Certes, nous pouvons discerner dans l’histoire quelques grands types de villes, au nombre desquels reviennent bien sûr la cité antique, la ville médiévale et l’agglomération industrielle. Mais cette typologie n’induit pas pour autant qu’il s’agit là d’une succession de formes urbaines plus ou moins antithétiques. Elle n’implique pas que nous ayons obligatoirement une suite de phases dans laquelle l’avènement d’une forme donnée doive nécessairement être interprété comme une destruction de la précédente, voire comme une désorganisation ou un régrès. Ces différents modèles de ville ne font que pointer quelques étapes dans une seule et même histoire urbaine. Ils nous montrent une évolution constante au cours de laquelle les villes se sont transformées parfois lentement, parfois plus rapidement.

Si nous voulons bien adopter cette lecture dynamique, la cité antique, la ville médiévale, l’agglomération industrielle, tout comme cette métapole qui semble se dessiner aujourd’hui à l’horizon des mutations urbaines, perdent évidemment leur statut d’archétypes plus ou moins antithétiques. Elles redeviennent ce qu’elles sont, du moins est-ce notre sentiment, c’est-à-dire des formes contingentes, historiquement datées, géographiquement localisées et, par nature, en constante transformation.

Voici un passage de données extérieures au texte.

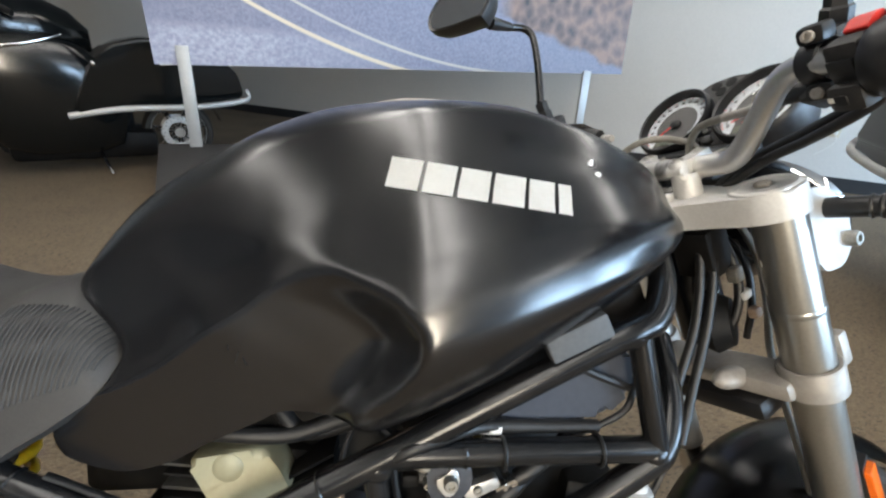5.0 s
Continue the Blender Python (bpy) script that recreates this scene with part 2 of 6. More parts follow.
def glass_mat():
    m = bpy.data.materials.new("clear_lens")
    m.use_nodes = True
    n, l = m.node_tree.nodes, m.node_tree.links
    n.remove(n["Principled BSDF"])
    t, g, mx, fr, pw, ad = (n.new("ShaderNode" + k) for k in ("BsdfTransparent", "BsdfGlossy", "MixShader", "LayerWeight", "Math", "Math"))
    g.inputs["Roughness"].default_value = 0.03
    fr.inputs[0].default_value = 0.5
    pw.operation, ad.operation = "POWER", "MULTIPLY_ADD"
    pw.inputs[1].default_value, ad.inputs[1].default_value, ad.inputs[2].default_value = 5.0, 0.75, 0.018
    l.new(fr.outputs["Facing"], pw.inputs[0])
    l.new(pw.outputs[0], ad.inputs[0])
    l.new(ad.outputs[0], mx.inputs[0])
    l.new(t.outputs[0], mx.inputs[1])
    l.new(g.outputs[0], mx.inputs[2])
    l.new(mx.outputs[0], n["Material Output"].inputs[0])
    return m


M_GLASS = glass_mat()
M_MIRROR = mat("mirror_glass", (0.82, 0.83, 0.84), 0.02, 1.0)


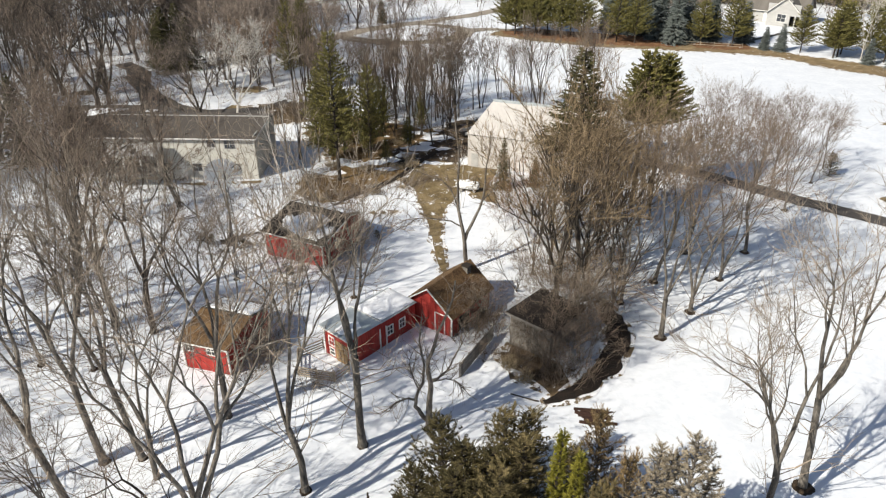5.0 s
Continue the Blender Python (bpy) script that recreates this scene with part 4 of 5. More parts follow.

Dès lors, la question de la fin de la Ville a-t-elle encore un sens ? La seule véritable question n’est-elle pas de comprendre à l’invite de P.H. Chombard de Lauwe249, la signification des évolutions actuelles, afin de cerner la nouvelle organisation sociale que cela révèle et ainsi de saisir les nouveaux défis et les nouveaux enjeux que cela soulève ?

Notes
245.

Bordreuil S., 1995.

246.

Corboz A., 1994.

247.

Rémy J. et Voyé L., 1992.

248.

Ascher F., 1995-a.

249.

Chombard de Lauwe P.H., 1982, écrit, en substance, que la ville traditionnelle avait permis l’éclosion de la démocratie et que les évolutions actuelles en remettent en cause le fonctionnement classique. La seule vraie question, selon lui, n’est donc pas de savoir si la fin des villes approche, mais de définir de nouvelles conditions d’un fonctionnement démocratique.